Exercise:
Say how many lines contain the word "scene" and give no other text.

Dataset section:
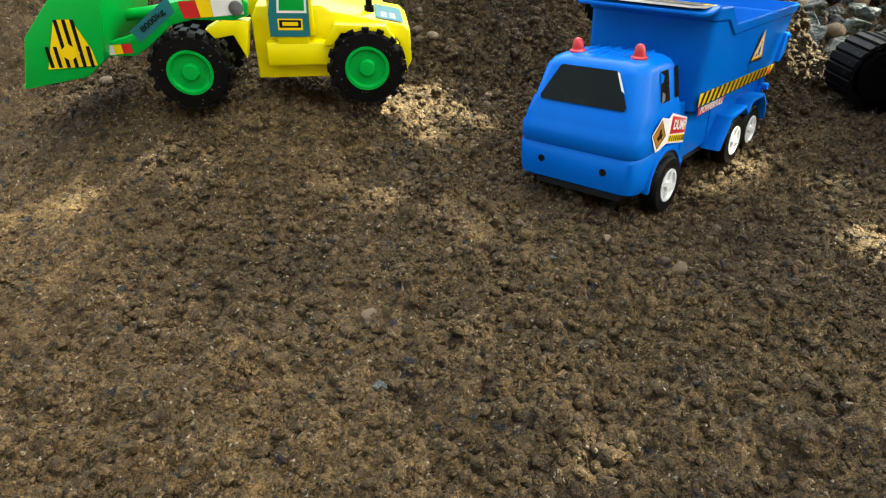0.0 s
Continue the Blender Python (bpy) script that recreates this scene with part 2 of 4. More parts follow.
def loft(sections, bm=None):
    """Skins closed loops of equal count, capped at both ends."""
    q = bmesh.new()
    rings = [[q.verts.new(p) for p in s] for s in sections]
    k = len(rings[0])
    for u, v in zip(rings, rings[1:]):
        for i in range(k):
            q.faces.new((u[i], u[(i + 1) % k], v[(i + 1) % k], v[i]))
    q.faces.new(rings[0])
    q.faces.new(list(reversed(rings[-1])))
    bmesh.ops.recalc_face_normals(q, faces=q.faces)
    return q if bm is None else merge(bm, q)


def round_rect(x0, x1, y0, y1, r, n=5):
    pts = []
    for cx, cy, a0 in ((x1 - r, y1 - r, 0), (x0 + r, y1 - r, 90), (x0 + r, y0 + r, 180), (x1 - r, y0 + r, 270)):
        for i in range(n + 1):
            a = radians(a0 + 90 * i / n)
            pts.append((cx + r * math.cos(a), cy + r * math.sin(a)))
    return pts


def sticker(name, parent, m, items, label=""):
    """Flat printed film. items: (outline in the film's own plane, material), each printed over the one before."""
    bm = bmesh.new()
    mats = []
    for k, (poly, mat) in enumerate(items):
        if mat not in mats:
            mats.append(mat)
        f = bm.faces.new([bm.verts.new(m @ Vector((u, v, 0.00030 + 0.00004 * k))) for u, v in poly])
        f.material_index = mats.index(mat)
    me = bpy.data.meshes.new(name)
    bm.to_mesh(me)
    bm.free()
    for mm in mats:
        me.materials.append(mm)
    ob = new(name, me)
    ob.parent = parent
    if label:
        ob["label"] = label
    return ob


def lettering(words, parent, m, height, width, mat, name="lettering", bold=0.0, lift=0.0012):
    """Built-in font, set on the plane of m, its lower left corner at m's origin."""
    cu = bpy.data.curves.new(name, "FONT")
    cu.body = words
    cu.size = 1.0
    cu.offset = bold
    tmp = bpy.data.objects.new(name, cu)
    scene.collection.objects.link(tmp)
    me = bpy.data.meshes.new_from_object(tmp.evaluated_get(bpy.context.evaluated_depsgraph_get()))
    bpy.data.objects.remove(tmp)
    bpy.data.curves.remove(cu)
    co = np.zeros(len(me.vertices) * 3)
    me.vertices.foreach_get("co", co)
    co = co.reshape(-1, 3)
    lo, hi = co.min(0), co.max(0)
    for v in me.vertices:
        u = (v.co.x - lo[0]) / (hi[0] - lo[0]) * width
        w = (v.co.y - lo[1]) / (hi[1] - lo[1]) * height
        v.co = m @ Vector((u, w, lift))
    me.materials.clear()
    me.materials.append(mat)
    me.name = name
    ob = new(name, me)
    ob.parent = parent
    return ob


def plane(o, u, v):
    """The frame of a film that starts at o, runs along u and rises along v."""
    u, v = Vector(u).normalized(), Vector(v)
    n = u.cross(v).normalized()
    v = n.cross(u)
    return Matrix(((u.x, v.x, n.x, o[0]), (u.y, v.y, n.y, o[1]), (u.z, v.z, n.z, o[2]), (0, 0, 0, 1)))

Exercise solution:
2